Please Note: Another post about my trip to Vermont can be found on the Moose Hill Notebook.
Labels: Hedge Maple, Locust Valley, Vermont
5 Comments:
I'd love a picture of your hedge maple - I'll have to google it see what you're talking about.
There's a particular type of maple my DH calls a *swamp* maple also - I wonder if it's the same?
It seems like you began in your love of trees at an early age - nice that you still carry those memories with you.
Special trees for me as a kid were Weeping Willows and Sycamores; the willow for a swing and the sycamores for climbing.
Laura, I think the red maple - probably the most common maple in the Northeast - is known as 'swamp maple' because that's one of the many places it grows. Didn't you have a photo of red maple seeds on your blog a while back? Sliver maple also comes to mind as 'swamp maple' but a quick online search doesn't support that recollection.
I didn't get a photo of the hedge maple in Burlington. I was thinking about going back, but climbed Camel's Hump instead. I'd like to visit the stand of them at my old house but my parents are gone and I have no real reason to go back anymore.
Interesting the way memory works. A place that barely registered as familiar set off a wonderful stroll down a memory path of hedge maples. I'm going to google hedge maple too. I'd love to see this evocative tree.

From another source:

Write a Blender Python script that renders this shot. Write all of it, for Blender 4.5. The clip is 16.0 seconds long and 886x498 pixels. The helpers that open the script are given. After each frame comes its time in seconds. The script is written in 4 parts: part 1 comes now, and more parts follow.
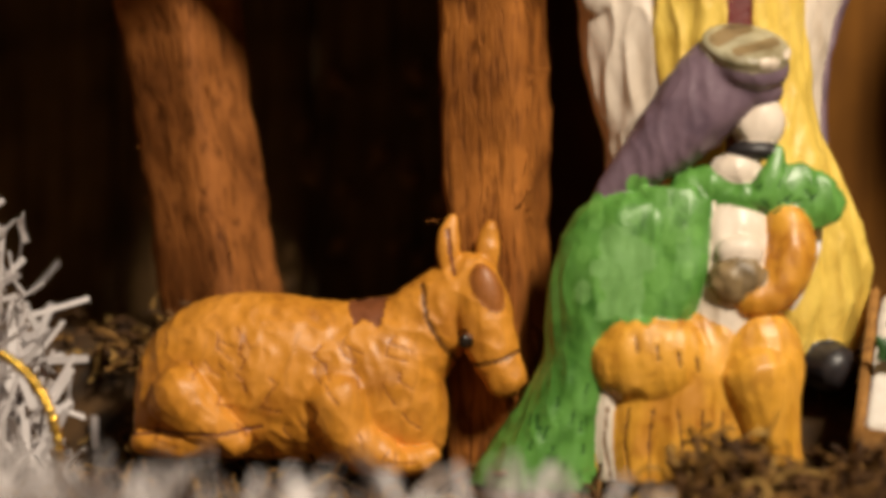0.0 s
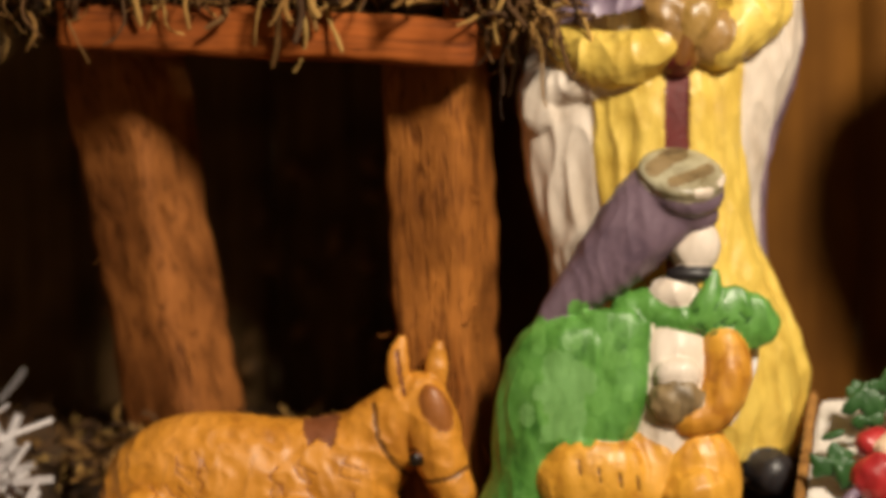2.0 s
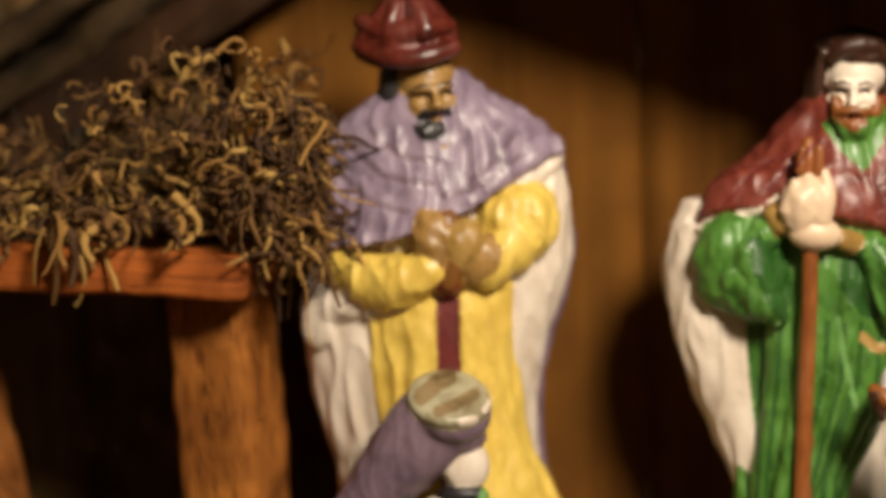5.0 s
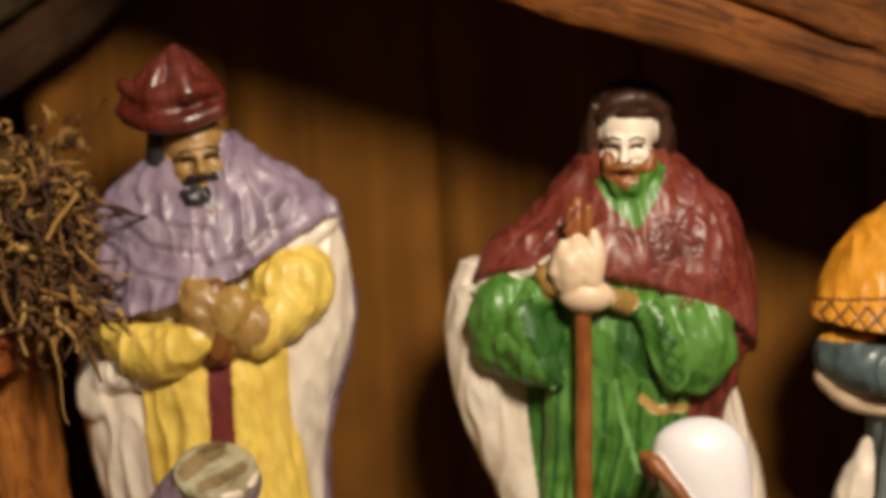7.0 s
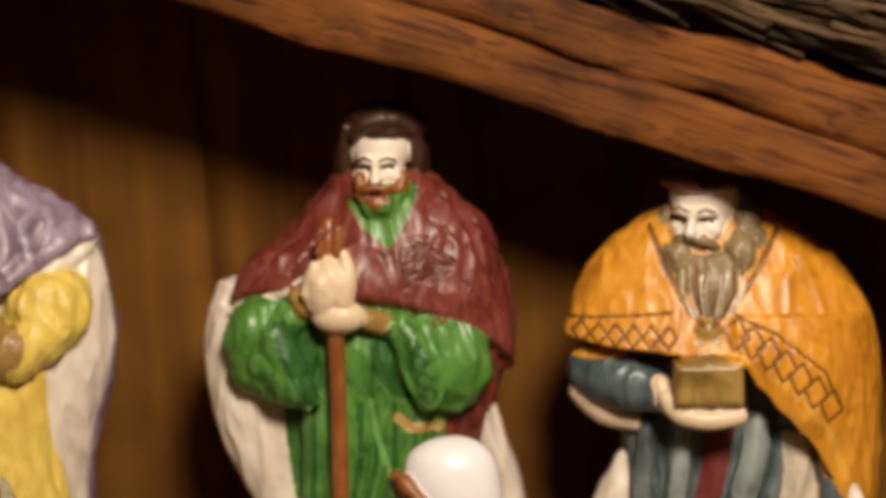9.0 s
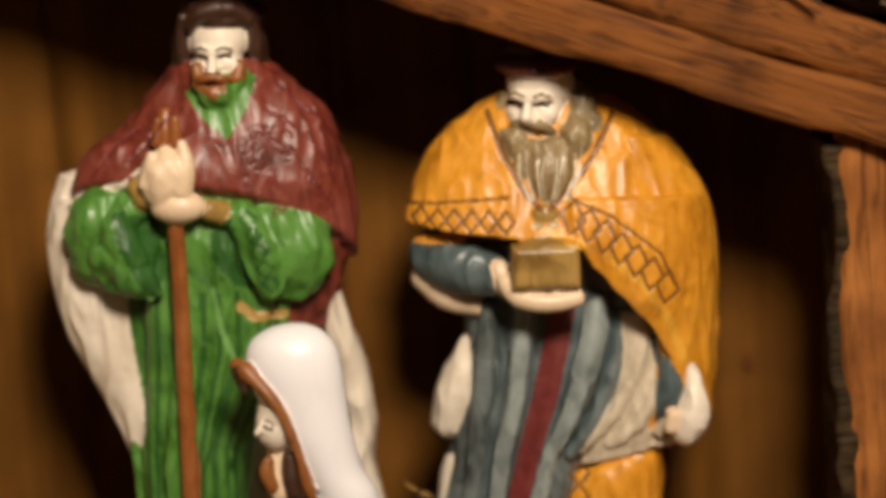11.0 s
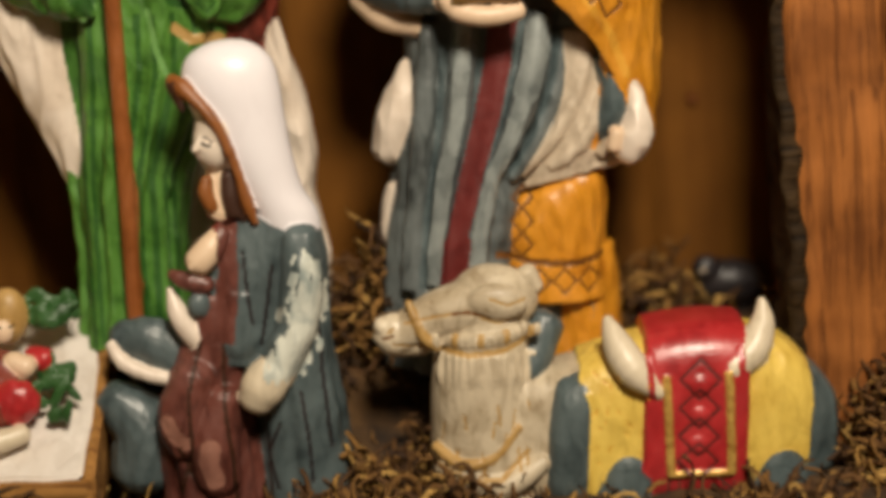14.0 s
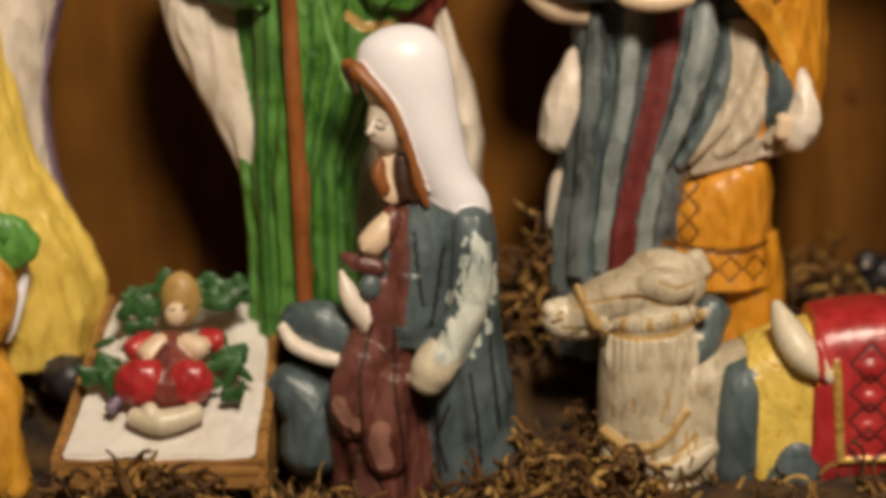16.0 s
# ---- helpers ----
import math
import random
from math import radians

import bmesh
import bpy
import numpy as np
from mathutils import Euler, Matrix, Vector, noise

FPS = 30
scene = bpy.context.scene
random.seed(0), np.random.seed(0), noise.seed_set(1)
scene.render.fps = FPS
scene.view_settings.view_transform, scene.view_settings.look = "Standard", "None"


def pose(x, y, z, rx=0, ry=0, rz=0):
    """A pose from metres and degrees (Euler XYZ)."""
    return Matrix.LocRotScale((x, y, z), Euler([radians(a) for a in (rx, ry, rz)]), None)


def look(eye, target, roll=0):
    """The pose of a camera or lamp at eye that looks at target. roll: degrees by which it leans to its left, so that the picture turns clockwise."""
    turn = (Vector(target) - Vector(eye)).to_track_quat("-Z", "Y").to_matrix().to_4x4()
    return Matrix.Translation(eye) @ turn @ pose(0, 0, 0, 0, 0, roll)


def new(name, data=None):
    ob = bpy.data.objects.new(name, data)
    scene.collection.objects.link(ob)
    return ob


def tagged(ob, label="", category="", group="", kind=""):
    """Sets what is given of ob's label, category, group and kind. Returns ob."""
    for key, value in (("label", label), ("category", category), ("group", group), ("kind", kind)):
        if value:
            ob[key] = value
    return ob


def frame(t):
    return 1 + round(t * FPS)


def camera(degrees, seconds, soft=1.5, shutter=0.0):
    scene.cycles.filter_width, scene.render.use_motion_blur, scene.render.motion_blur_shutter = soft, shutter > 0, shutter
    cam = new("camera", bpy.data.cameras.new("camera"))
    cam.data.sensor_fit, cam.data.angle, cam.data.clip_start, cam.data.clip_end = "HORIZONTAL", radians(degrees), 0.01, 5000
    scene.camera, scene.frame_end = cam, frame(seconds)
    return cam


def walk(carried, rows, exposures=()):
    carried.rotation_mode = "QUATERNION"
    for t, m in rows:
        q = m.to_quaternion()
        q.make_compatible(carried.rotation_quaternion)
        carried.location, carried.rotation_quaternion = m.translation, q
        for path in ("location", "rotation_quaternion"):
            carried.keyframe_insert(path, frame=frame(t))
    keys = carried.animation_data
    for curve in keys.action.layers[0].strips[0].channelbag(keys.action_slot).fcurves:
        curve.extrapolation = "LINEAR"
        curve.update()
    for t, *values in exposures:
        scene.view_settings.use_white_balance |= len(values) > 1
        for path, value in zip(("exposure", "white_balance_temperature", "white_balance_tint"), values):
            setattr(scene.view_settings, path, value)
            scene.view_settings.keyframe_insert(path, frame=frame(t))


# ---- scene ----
cam = camera(26.0, 16.0, soft=5.0)
cam.data.dof.use_dof = True
cam.data.dof.focus_distance = 0.462
cam.data.dof.aperture_fstop = 4.2
PATH = [
    (0, (0.058, -0.446, 0.048), (-0.219, 1.534, 0.113), 1.0),
    (0.5, (0.068, -0.446, 0.07), (-0.23, 1.531, 0.074), 0.9),
    (1, (0.076, -0.447, 0.09), (-0.238, 1.528, 0.045), 0.4),
    (1.5, (0.087, -0.453, 0.092), (-0.257, 1.517, 0.068), 0.4),
    (2, (0.072, -0.459, 0.102), (-0.203, 1.521, 0.063), -0.2),
    (2.5, (0.075, -0.465, 0.109), (-0.195, 1.516, 0.074), -0.3),
    (3, (0.081, -0.47, 0.124), (-0.181, 1.512, 0.069), -0.6),
    (3.5, (0.091, -0.473, 0.134), (-0.172, 1.509, 0.087), -0.8),
    (4, (0.106, -0.471, 0.16), (-0.167, 1.507, 0.057), -1.1),
    (4.5, (0.11, -0.471, 0.17), (-0.126, 1.513, 0.068), -1.3),
    (7, (0.184, -0.447, 0.189), (-0.079, 1.532, 0.075), -3.0),
    (7.5, (0.183, -0.446, 0.208), (-0.011, 1.536, 0.024), -3.3),
    (8, (0.197, -0.444, 0.213), (0.012, 1.538, 0.016), -3.4),
    (8.5, (0.216, -0.442, 0.2), (0.011, 1.542, 0.057), -3.5),
    (9, (0.22, -0.444, 0.198), (0.061, 1.544, 0.053), -3.6),
    (11.5, (0.24, -0.446, 0.189), (0.196, 1.532, -0.106), -4.3),
    (12, (0.234, -0.445, 0.184), (0.228, 1.526, -0.153), -4.2),
    (12.5, (0.239, -0.447, 0.168), (0.218, 1.527, -0.156), -4.7),
    (13, (0.237, -0.447, 0.16), (0.226, 1.524, -0.182), -4.8),
    (13.5, (0.246, -0.449, 0.147), (0.193, 1.524, -0.175), -5.2),
    (14, (0.236, -0.446, 0.148), (0.207, 1.522, -0.209), -5.0),
    (14.5, (0.238, -0.449, 0.131), (0.174, 1.528, -0.168), -5.4),
    (15, (0.226, -0.449, 0.128), (0.171, 1.529, -0.163), -5.3),
    (15.5, (0.224, -0.45, 0.132), (0.128, 1.525, -0.17), -5.2),
    (16, (0.218, -0.454, 0.131), (0.09, 1.522, -0.151), -5.1),
]
DOWN = pose(0, 0, 0, -3, 0, 0)
walk(cam, [(t, DOWN @ look(eye, target, roll)) for t, eye, target, roll in PATH],
     exposures=[(0.0, 0.02), (4.5, -0.12), (7.0, -0.34), (9.0, -0.46), (12.0, -0.4), (14.5, -0.4), (16.0, -0.5)])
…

One reasoning behind blogs is the ability to record memories. Your recollection of towns and places from earlier years helps future generations read about areas uncluttered by rows of jammed houses taking up precious greenspace. Even some of our forests are getting hacked!
I loved this piece. I still remember the trees in the front yard of my Virginia home - a dogwood and a saucer magnolia. Like you, when I see these trees, I'm reminded of when I was little. I'm glad that the trees you visited still survive. It gives one hope of some kind of continuity- Sue G.